Significantly, this comes despite assurances from the government disbursement office that it is aiming for between 78-80% disbursement of the 2024 budget by September 30th.
Political instability raises concerns over delayed government functions impacting economic growth
In short, there have been concerns about the political interruptions caused by the removal of Prime Minister Srettha Thavisin on August 14th. At this time, the prospect of a fully functioning government may have to wait until the third week in September.
Speaking recently at a conference, the Minister of Finance Pichai Chunhavajira warned that continued low growth risks Thailand entering a crisis. The minister, who along with his economic team is expected to be retained by Prime Minister Paetongtarn Shinawatra, suggests the economy will see 2.5% growth this year.
At the same time, the Bank of Thailand predicted 2.6% growth but acknowledged the ongoing tightening of credit.
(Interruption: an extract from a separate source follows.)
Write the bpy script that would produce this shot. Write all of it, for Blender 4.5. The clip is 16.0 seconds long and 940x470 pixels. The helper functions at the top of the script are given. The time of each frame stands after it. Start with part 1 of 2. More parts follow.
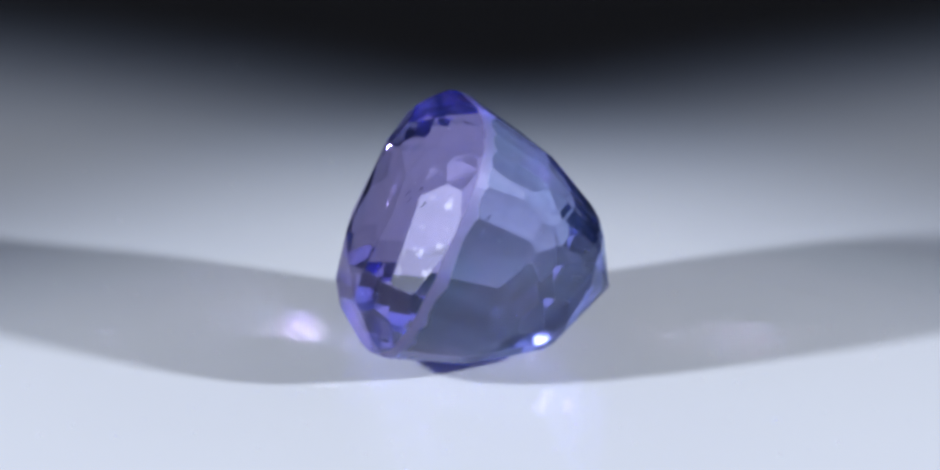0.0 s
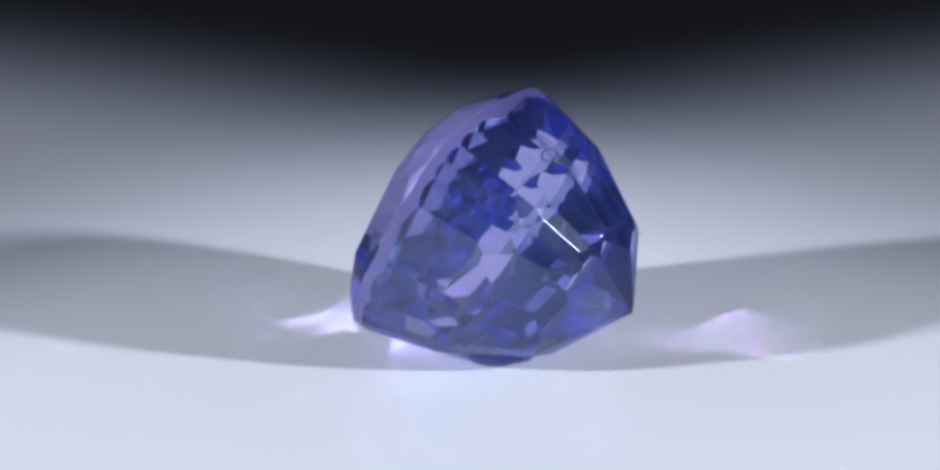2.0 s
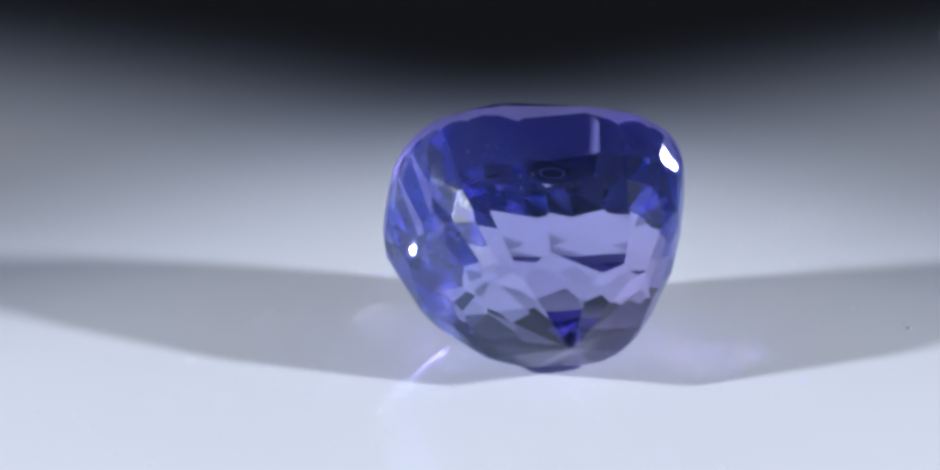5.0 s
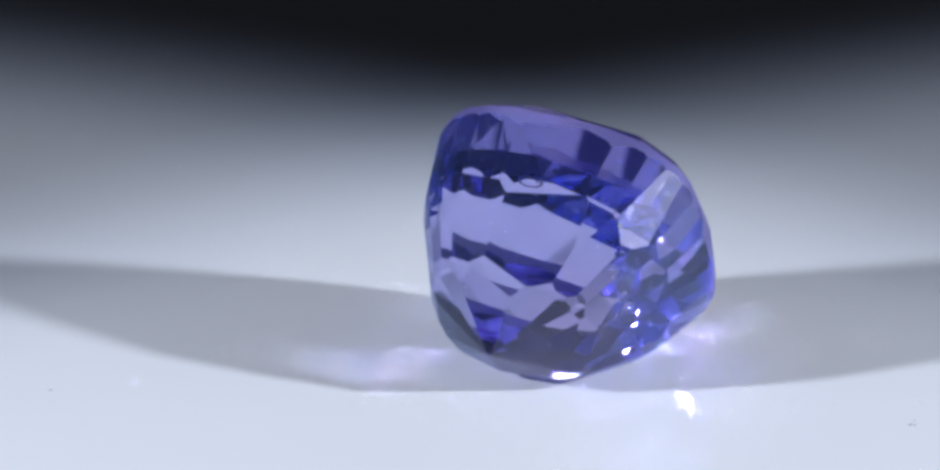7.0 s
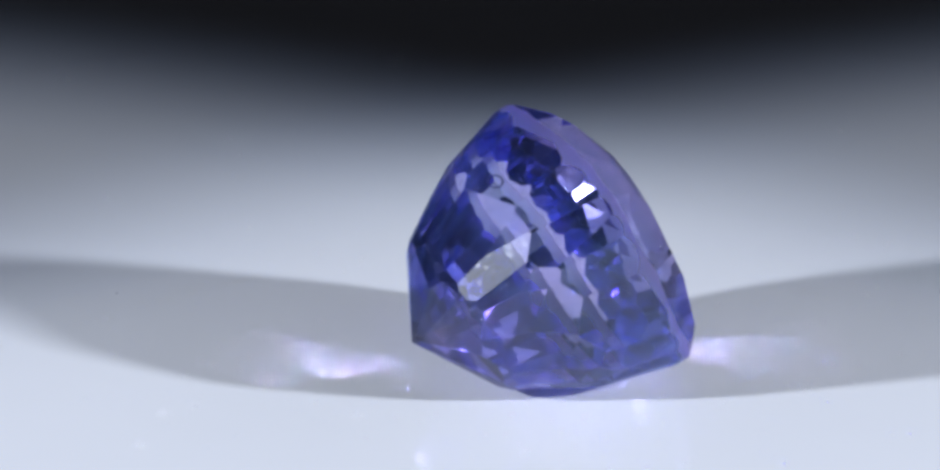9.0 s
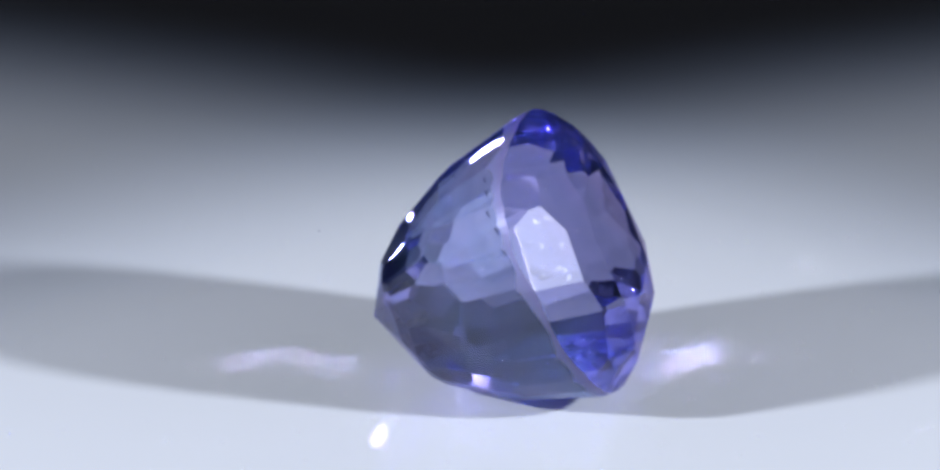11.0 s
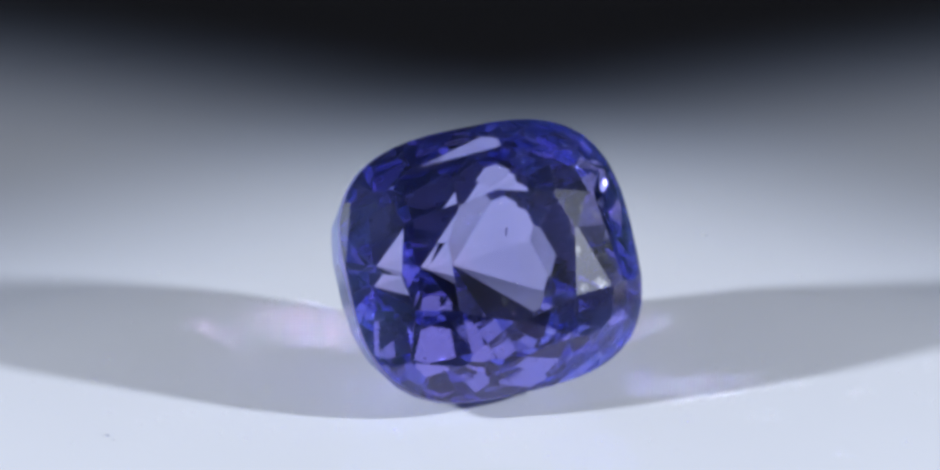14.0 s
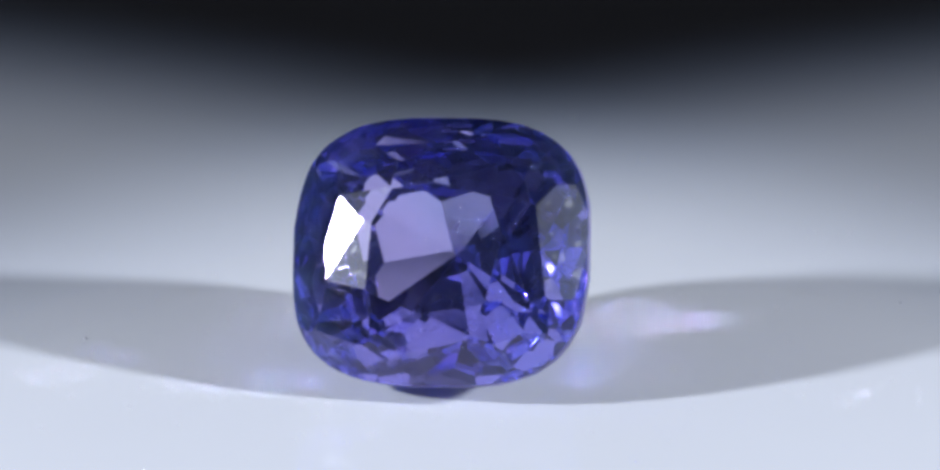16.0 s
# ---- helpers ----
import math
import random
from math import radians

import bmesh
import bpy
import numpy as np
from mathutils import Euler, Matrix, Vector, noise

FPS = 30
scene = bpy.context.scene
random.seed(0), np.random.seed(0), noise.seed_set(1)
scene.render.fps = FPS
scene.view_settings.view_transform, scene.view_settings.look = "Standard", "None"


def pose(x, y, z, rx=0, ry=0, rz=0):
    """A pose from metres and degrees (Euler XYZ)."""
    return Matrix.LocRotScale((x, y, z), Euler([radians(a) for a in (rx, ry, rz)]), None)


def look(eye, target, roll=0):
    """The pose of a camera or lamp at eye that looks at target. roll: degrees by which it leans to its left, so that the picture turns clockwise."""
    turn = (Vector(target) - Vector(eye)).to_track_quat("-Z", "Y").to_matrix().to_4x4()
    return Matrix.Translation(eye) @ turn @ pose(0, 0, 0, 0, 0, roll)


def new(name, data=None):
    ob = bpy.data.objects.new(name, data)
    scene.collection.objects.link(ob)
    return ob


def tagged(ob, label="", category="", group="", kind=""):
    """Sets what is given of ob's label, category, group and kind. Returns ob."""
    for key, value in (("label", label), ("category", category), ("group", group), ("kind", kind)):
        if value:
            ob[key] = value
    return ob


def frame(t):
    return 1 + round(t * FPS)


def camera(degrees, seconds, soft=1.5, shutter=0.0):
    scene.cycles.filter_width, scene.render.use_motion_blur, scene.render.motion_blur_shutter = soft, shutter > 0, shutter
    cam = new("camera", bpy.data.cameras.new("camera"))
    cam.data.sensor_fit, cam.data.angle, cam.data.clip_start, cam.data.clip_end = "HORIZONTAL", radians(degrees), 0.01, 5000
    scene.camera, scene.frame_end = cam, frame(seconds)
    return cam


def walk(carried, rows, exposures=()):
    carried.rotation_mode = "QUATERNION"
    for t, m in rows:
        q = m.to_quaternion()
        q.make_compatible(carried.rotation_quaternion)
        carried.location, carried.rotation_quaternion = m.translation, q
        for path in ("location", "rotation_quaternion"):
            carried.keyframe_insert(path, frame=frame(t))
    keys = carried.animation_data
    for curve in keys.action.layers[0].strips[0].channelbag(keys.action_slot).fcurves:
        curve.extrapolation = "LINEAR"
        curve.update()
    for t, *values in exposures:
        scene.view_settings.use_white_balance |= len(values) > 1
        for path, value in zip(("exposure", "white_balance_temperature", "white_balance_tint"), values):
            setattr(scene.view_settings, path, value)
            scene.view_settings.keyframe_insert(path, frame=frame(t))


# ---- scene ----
K = 1.9e-5                      # metres in one drawing unit of the stone's plan
CENTRE = Vector((-53.8, 76.7, 200)) * K   # what the lens points at; the turntable's axis is the world's z axis
ELEV, DIST = radians(18.97), 7459 * K
EYE = CENTRE + Vector((0, -math.cos(ELEV), math.sin(ELEV))) * DIST

cam = camera(12.0, 16.0, soft=3.2)
walk(cam, [(0.0, look(EYE, CENTRE)), (16.0, look(EYE, CENTRE))])

# ---- light: two small lamps, one on either side in front, in a dark room ----
world = bpy.data.worlds.new("dark_room")
scene.world = world
world.use_nodes = True
world.node_tree.nodes["Background"].inputs["Color"].default_value = (0.56, 0.59, 0.74, 1)
world.node_tree.nodes["Background"].inputs["Strength"].default_value = 0.036
scene.cycles.caustics_refractive = scene.cycles.caustics_reflective = True
scene.cycles.blur_glossy, scene.cycles.sample_clamp_indirect = 0.0, 0.0
scene.cycles.max_bounces, scene.cycles.transmission_bounces, scene.cycles.glossy_bounces = 24, 24, 12
scene.cycles.transparent_max_bounces = 64


def spot(name, azimuth, elevation, aim, distance, watts, cone, blend, radius, colour):
    data = bpy.data.lights.new(name, "SPOT")
    data.energy, data.spot_size, data.spot_blend = watts, radians(cone), blend
    data.shadow_soft_size, data.color = radius, colour
    a, e = radians(azimuth), radians(elevation)
    away = Vector((math.cos(a) * math.cos(e), math.sin(a) * math.cos(e), math.sin(e))) * distance
    ob = new(name, data)
    ob.matrix_world = look(Vector((0, -0.0028, 0.004)) + away, aim)
    return ob


# each lamp: its warmer beam, plus a wider bluer spot added to tint dimmer floor
CORE = dict(distance=0.18, watts=0.94, cone=20.1, blend=0.44, radius=0.0072, colour=(1.02, 1.0, 0.95))
BLUE_FILL = dict(distance=0.18, watts=0.63, cone=22.1, blend=0.34, radius=0.0072, colour=(0.77, 1.0, 1.55))
for side, azimuth, aim_x in (("east", -21.6, -0.0159), ("west", 201.6, 0.0159)):
    spot("lamp_" + side, azimuth, 22.8, aim=(aim_x, -0.0057, 0), **CORE)
    spot("blue_fill_" + side, azimuth, 22.8, aim=(aim_x, -0.0057, 0), **BLUE_FILL)


# ---- materials ----
def material(name):
    m = bpy.data.materials.new(name)
    m.use_nodes = True
    nt = m.node_tree
    return m, nt.nodes, nt.links, nt.nodes["Principled BSDF"]


def node(nodes, kind, **values):
    n = nodes.new(kind)
    for key, value in values.items():
        n.inputs[key.replace("_", " ")].default_value = value
    return n


def acrylic():
    m, nodes, links, b = material("white_acrylic")
    coord = nodes.new("ShaderNodeTexCoord")
    big = node(nodes, "ShaderNodeTexNoise", Scale=90.0, Detail=4.0)
    fine = node(nodes, "ShaderNodeTexNoise", Scale=2600.0, Detail=3.0)
    ramp = nodes.new("ShaderNodeValToRGB")
    ramp.color_ramp.elements[0].color = (0.77, 0.775, 0.785, 1)
    ramp.color_ramp.elements[1].color = (0.82, 0.825, 0.83, 1)
    rough = nodes.new("ShaderNodeMapRange")
    rough.inputs["To Min"].default_value, rough.inputs["To Max"].default_value = 0.06, 0.14
    bump = node(nodes, "ShaderNodeBump", Strength=0.03, Distance=0.00002)
    for n in (big, fine):
        links.new(coord.outputs["Object"], n.inputs["Vector"])
    links.new(big.outputs["Fac"], ramp.inputs["Fac"])
    links.new(ramp.outputs["Color"], b.inputs["Base Color"])
    links.new(big.outputs["Fac"], rough.inputs["Value"])
    links.new(rough.outputs["Result"], b.inputs["Roughness"])
    links.new(fine.outputs["Fac"], bump.inputs["Height"])
    links.new(bump.outputs["Normal"], b.inputs["Normal"])
    return m


def plain(name, colour, roughness, scale=60.0, spread=0.25, relief=0.0002):
    m, nodes, links, b = material(name)
    coord = nodes.new("ShaderNodeTexCoord")
    noise_n = node(nodes, "ShaderNodeTexNoise", Scale=scale, Detail=6.0)
    ramp = nodes.new("ShaderNodeValToRGB")
    for i, f in ((0, 1 - spread), (1, 1 + spread)):
        ramp.color_ramp.elements[i].color = (*[c * f for c in colour], 1)
    bump = node(nodes, "ShaderNodeBump", Strength=0.3, Distance=relief)
    links.new(coord.outputs["Object"], noise_n.inputs["Vector"])
    links.new(noise_n.outputs["Fac"], ramp.inputs["Fac"])
    links.new(ramp.outputs["Color"], b.inputs["Base Color"])
    links.new(noise_n.outputs["Fac"], bump.inputs["Height"])
    links.new(bump.outputs["Normal"], b.inputs["Normal"])
    b.inputs["Roughness"].default_value = roughness
    return m


SILK = (0.35, 0.54, 0.98, 1)


def silk_layer():
    """A thin cloud of needles inside the stone: mostly clear, with pale blue wisps."""
    m = bpy.data.materials.new("blue_silk")
    m.use_nodes = True
    nodes, links = m.node_tree.nodes, m.node_tree.links
    nodes.clear()
    out, coord = nodes.new("ShaderNodeOutputMaterial"), nodes.new("ShaderNodeTexCoord")
    wisps = node(nodes, "ShaderNodeTexNoise", Scale=330.0, Detail=5.0, Roughness=0.6)
    amount = node(nodes, "ShaderNodeMapRange", From_Min=0.40, From_Max=0.68, To_Min=0.0, To_Max=0.07)
    clear, both, mix = nodes.new("ShaderNodeBsdfTransparent"), node(nodes, "ShaderNodeMixShader", Fac=0.5), nodes.new("ShaderNodeMixShader")
    front, back = node(nodes, "ShaderNodeBsdfDiffuse", Color=SILK), node(nodes, "ShaderNodeBsdfTranslucent", Color=SILK)
    links.new(coord.outputs["Object"], wisps.inputs["Vector"])
    links.new(wisps.outputs["Fac"], amount.inputs["Value"])
    links.new(amount.outputs["Result"], mix.inputs["Fac"])
    links.new(front.outputs["BSDF"], both.inputs[1])
    links.new(back.outputs["BSDF"], both.inputs[2])
    links.new(clear.outputs["BSDF"], mix.inputs[1])
    links.new(both.outputs["Shader"], mix.inputs[2])
    links.new(mix.outputs["Shader"], out.inputs["Surface"])
    return m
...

In short, this is the central bank’s response to elevated private sector debt levels.
Meanwhile, banks are reining in credit lines, particularly to small and medium-sized business concerns.
Thailand’s manufacturing sector suffers from low competitiveness and reduced contribution to output
In short, according to Minister Pichai, Thailand’s manufacturing base, which normally accounts for 70% of economic output, is being eroded. Certainly, we are seeing this with low-cost Chinese dumping.
However, from a wider perspective, the country’s manufacturing sector is no longer able to meet international demands.
For this year, Mr. Pichai suggests that it means the growth rate will be a full 1% point less. Similarly, the manufacturing sector has fallen to 65% of economic output.
In the meantime, the baht is tipped to appreciate further before the end of the year. For instance, it normally strengthens in the last quarter with a peak in foreign tourism arrivals. However, the end-of-week value of ฿33.55 to the dollar is already well ahead of estimates seen only a week ago.
Stronger baht sparks optimism despite concerns over the outlook for exports but inflation data is encouraginbg
Previously, there was confidence that the stronger baht would not impede export performance. At the same time, the Central Bank’s Monetary Policy Committee predicts moderate inflation for the year to be just 0.6%. Certainly, this would be well below the 1-3% policy target range.
Ung Ing takes charge as business leaders focus on who will be Finance Minister and economic policy
Meanwhile, Governor Sethaput has dismissed any concerns about deflation. The central banker pointed out that even with lower prices in some areas, consumers still continued spending.
Economic data shows healthy consumer purchasing power despite the hawkish lending environment. Mr. Sethaput explained the sharp rise in the baht was linked to the strong economic data stateside predicting a downturn.
In turn, this caused a weakening of the dollar as interest rate reductions are on the cards. Therefore, the price of gold strengthened, which has a notably pronounced impact on the value of the baht.
Furthermore, the uncertainty about US politics and the very contentious November 5th General Election in America is predicted to keep the US dollar weak.
Central bank calls for flexible interest rate policy amidst global economic instability and concerns over exports
The Thai central bank boss said a flexible interest rate position was needed. He warned that the international economy is presently unstable. At the same time, the higher baht will adversely affect exports and foreign tourism income in the last four months of 2024.
All eyes are on the Federal Reserve in September, with some analysts predicting 0.5% interest rate drops as opposed to 0.25% cuts. In addition, the flow of negative economic data and US economic weakening signals themselves have seen funds flowing back towards Asia.
In Thailand, this has coincided with the new Shinawatra-led government and long-awaited gains in the Stock Exchange of Thailand (SET). The index moved to end the week at 1,359. However, this was still down some 4.01% for the year and a full 12.96% down from this time last year.